Re: [PATCH 5/5] KVM: x86/pmu: Hide guest counter updates from the VMRUN instruction

Like Xu <like.xu.linux@xxxxxxxxx> · Fri, 7 Apr 2023 16:15:24 +0800

On 7/4/2023 10:18 am, Sean Christopherson wrote:
On Fri, Mar 10, 2023, Like Xu wrote:
From: Like Xu <likexu@xxxxxxxxxxx>

When AMD guest is counting (branch) instructions event, its vPMU should
first subtract one for any relevant (branch)-instructions enabled counter
(when it precedes VMRUN and cannot be preempted) to offset the inevitable
plus-one effect of the VMRUN instruction immediately follows.

Based on a number of micro observations (also the reason why x86_64/
pmu_event_filter_test fails on AMD Zen platforms), each VMRUN will
increment all hw-(branch)-instructions counters by 1, even if they are
only enabled for guest code. This issue seriously affects the performance
understanding of guest developers based on (branch) instruction events.

If the current physical register value on the hardware is ~0x0, it triggers
an overflow in the guest world right after running VMRUN. Although this
cannot be avoided on mainstream released hardware, the resulting PMI
(if configured) will not be incorrectly injected into the guest by vPMU,
since the delayed injection mechanism for a normal counter overflow
depends only on the change of pmc->counter values.

IIUC, this is saying that KVM may get a spurious PMI, but otherwise nothing bad
will happen?

Guests will have nothing to lose, except gaining vPMI accuracy under this proposal.

When a host gets an overflow interrupt caused by a VMRUN, it forwards it to KVM.
KVM does not inject it into the VM, but discards it. For those using PMU to 
profiling
the hypervisor itself, they lose an interrupt or a sample on VMRUN context.
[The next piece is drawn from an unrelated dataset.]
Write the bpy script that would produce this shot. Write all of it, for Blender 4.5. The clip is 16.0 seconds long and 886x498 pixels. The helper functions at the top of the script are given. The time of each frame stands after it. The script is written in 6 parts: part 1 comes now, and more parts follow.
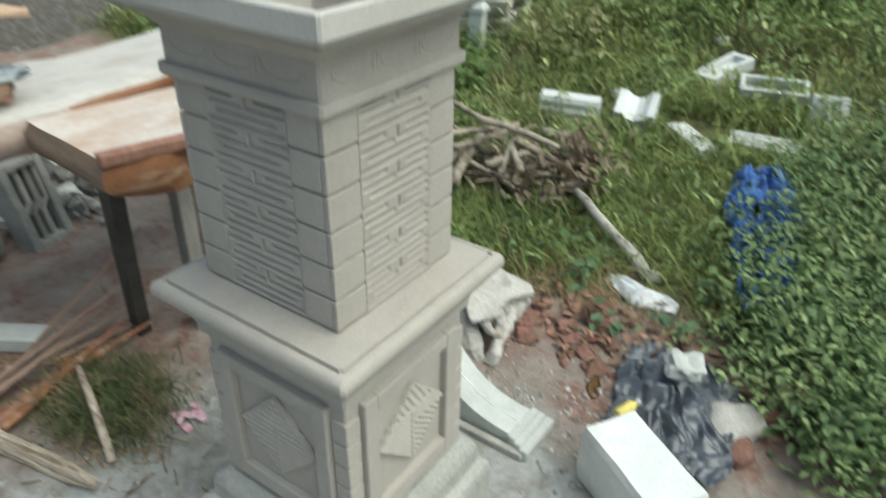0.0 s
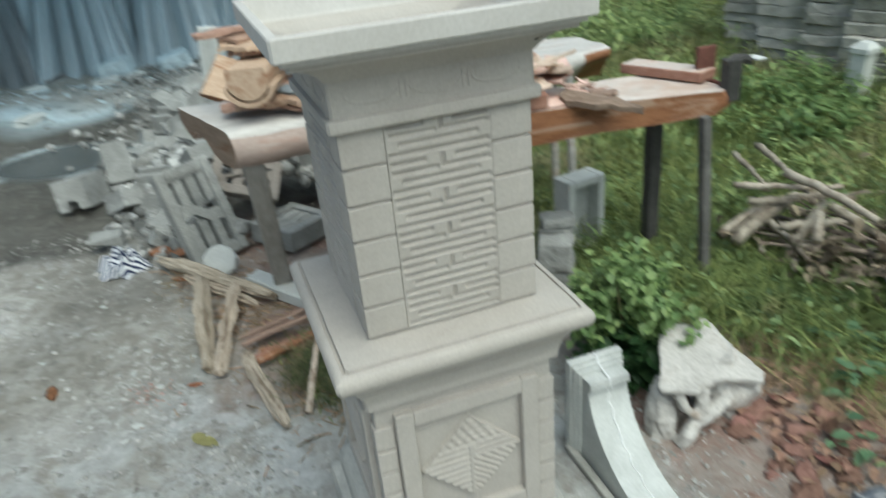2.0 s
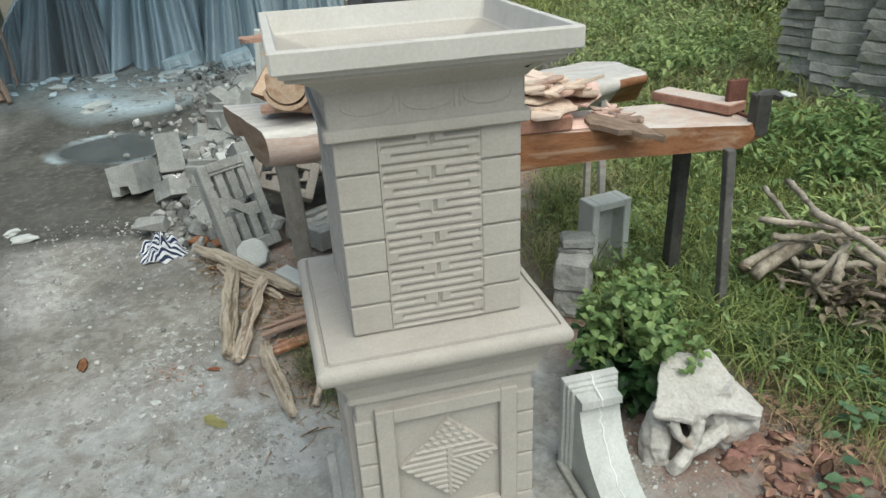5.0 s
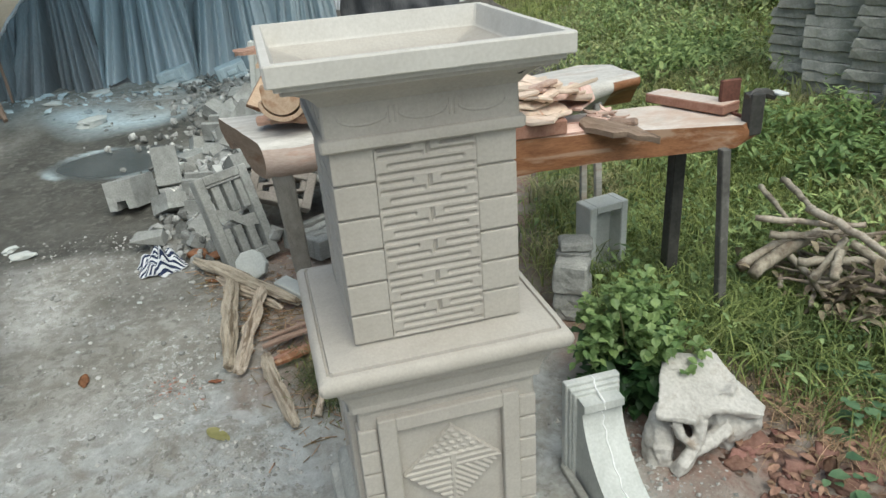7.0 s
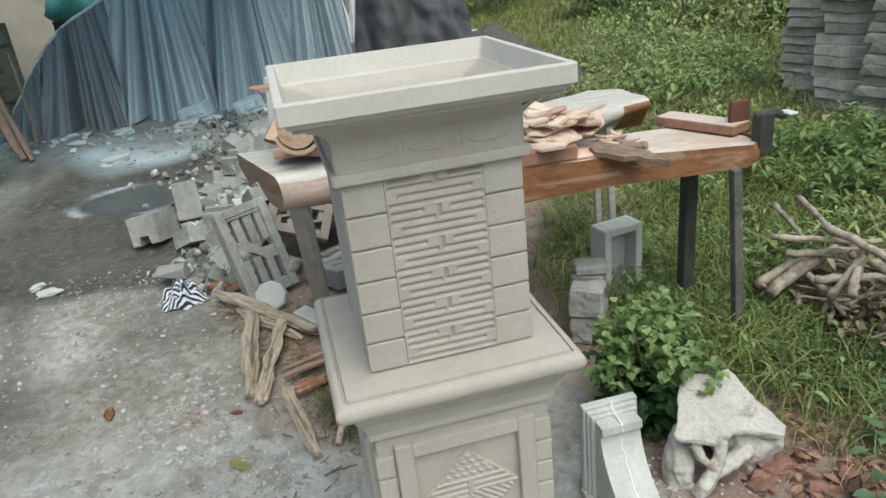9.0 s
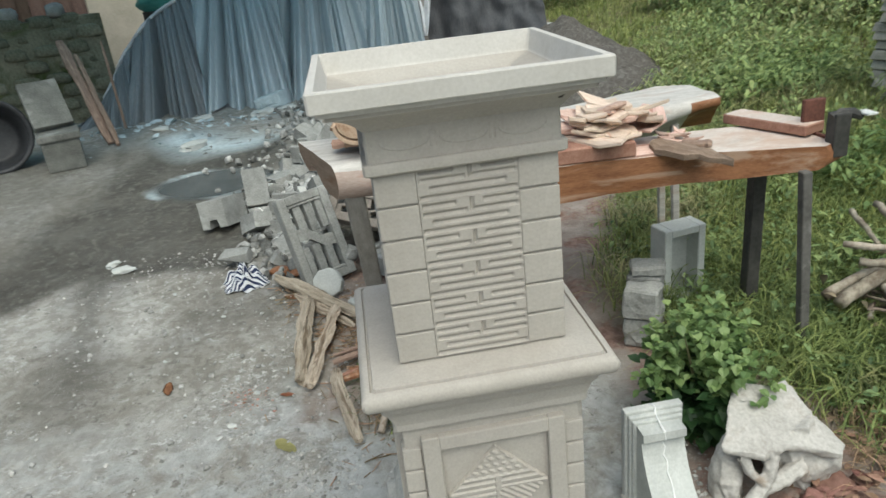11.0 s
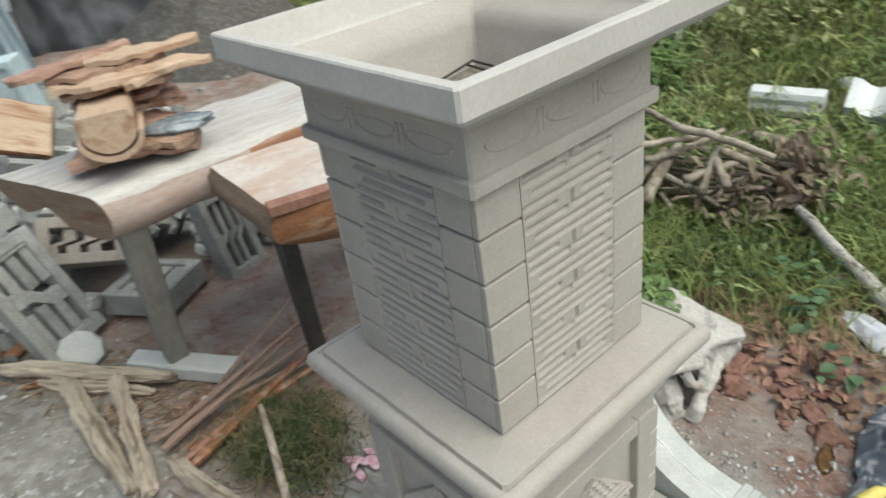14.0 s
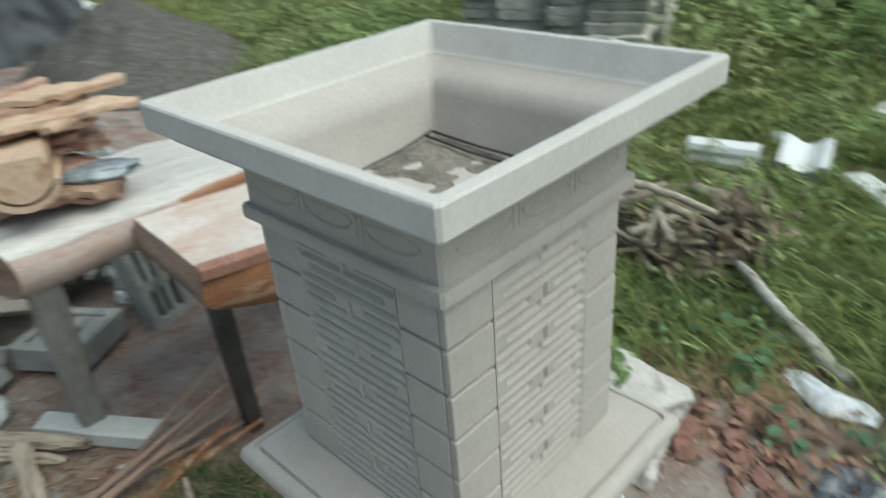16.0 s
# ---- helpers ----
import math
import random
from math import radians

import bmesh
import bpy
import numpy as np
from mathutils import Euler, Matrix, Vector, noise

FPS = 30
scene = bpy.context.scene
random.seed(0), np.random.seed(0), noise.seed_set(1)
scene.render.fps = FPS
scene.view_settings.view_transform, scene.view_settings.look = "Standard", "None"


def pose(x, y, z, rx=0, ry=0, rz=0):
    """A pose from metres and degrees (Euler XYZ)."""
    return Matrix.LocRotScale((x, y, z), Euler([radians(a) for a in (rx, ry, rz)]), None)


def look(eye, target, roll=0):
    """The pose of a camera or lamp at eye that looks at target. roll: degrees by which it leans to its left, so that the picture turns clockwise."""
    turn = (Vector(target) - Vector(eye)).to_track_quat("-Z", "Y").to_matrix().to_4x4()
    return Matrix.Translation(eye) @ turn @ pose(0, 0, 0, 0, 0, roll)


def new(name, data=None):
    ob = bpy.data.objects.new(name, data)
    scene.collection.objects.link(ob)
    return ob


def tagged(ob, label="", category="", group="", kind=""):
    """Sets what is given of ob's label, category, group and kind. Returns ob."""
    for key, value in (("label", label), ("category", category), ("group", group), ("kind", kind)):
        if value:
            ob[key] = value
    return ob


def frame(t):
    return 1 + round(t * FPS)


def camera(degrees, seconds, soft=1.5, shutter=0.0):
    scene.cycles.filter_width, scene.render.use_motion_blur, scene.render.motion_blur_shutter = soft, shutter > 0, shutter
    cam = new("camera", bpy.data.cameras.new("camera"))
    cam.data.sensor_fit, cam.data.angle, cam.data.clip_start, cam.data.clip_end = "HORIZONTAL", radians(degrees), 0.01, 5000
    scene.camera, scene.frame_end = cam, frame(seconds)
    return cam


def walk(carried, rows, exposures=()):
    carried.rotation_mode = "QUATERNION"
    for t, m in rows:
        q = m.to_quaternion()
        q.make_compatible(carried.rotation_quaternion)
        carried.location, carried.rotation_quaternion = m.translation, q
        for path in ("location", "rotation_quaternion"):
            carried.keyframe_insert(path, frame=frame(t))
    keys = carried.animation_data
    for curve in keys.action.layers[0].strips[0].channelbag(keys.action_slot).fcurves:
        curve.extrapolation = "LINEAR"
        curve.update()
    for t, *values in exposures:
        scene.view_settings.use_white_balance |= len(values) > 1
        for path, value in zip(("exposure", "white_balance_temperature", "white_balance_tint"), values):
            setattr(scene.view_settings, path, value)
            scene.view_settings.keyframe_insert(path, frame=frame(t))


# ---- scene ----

+static inline bool event_is_branch_instruction(struct kvm_pmc *pmc)
+{
+	return eventsel_match_perf_hw_id(pmc, PERF_COUNT_HW_INSTRUCTIONS) ||
+		eventsel_match_perf_hw_id(pmc,
+					  PERF_COUNT_HW_BRANCH_INSTRUCTIONS);
+}
+
+static inline bool quirky_pmc_will_count_vmrun(struct kvm_pmc *pmc)
+{
+	return event_is_branch_instruction(pmc) && event_is_allowed(pmc) &&
+		!static_call(kvm_x86_get_cpl)(pmc->vcpu);

Wait, really?  VMRUN is counted if and only if it enters to a CPL0 guest?  Can
someone from AMD confirm this?  I was going to say we should just treat this as
"normal" behavior, but counting CPL0 but not CPL>0 is definitely quirky.

VMRUN is only counted on a CPL0-target (branch) instruction counter. The VMRUN
is not expected to be counted by the guest counters, regardless of the guest CPL.

This issue makes a guest CPL0-target instruction counter inexplicably increase, 
as if it
would have been under-counted before the virtualization instructions were counted.

Treating the host hypervisor instructions like VMRUN as guest workload instructions
is already an error in itself not "normal" behavior that affects guest accuracy.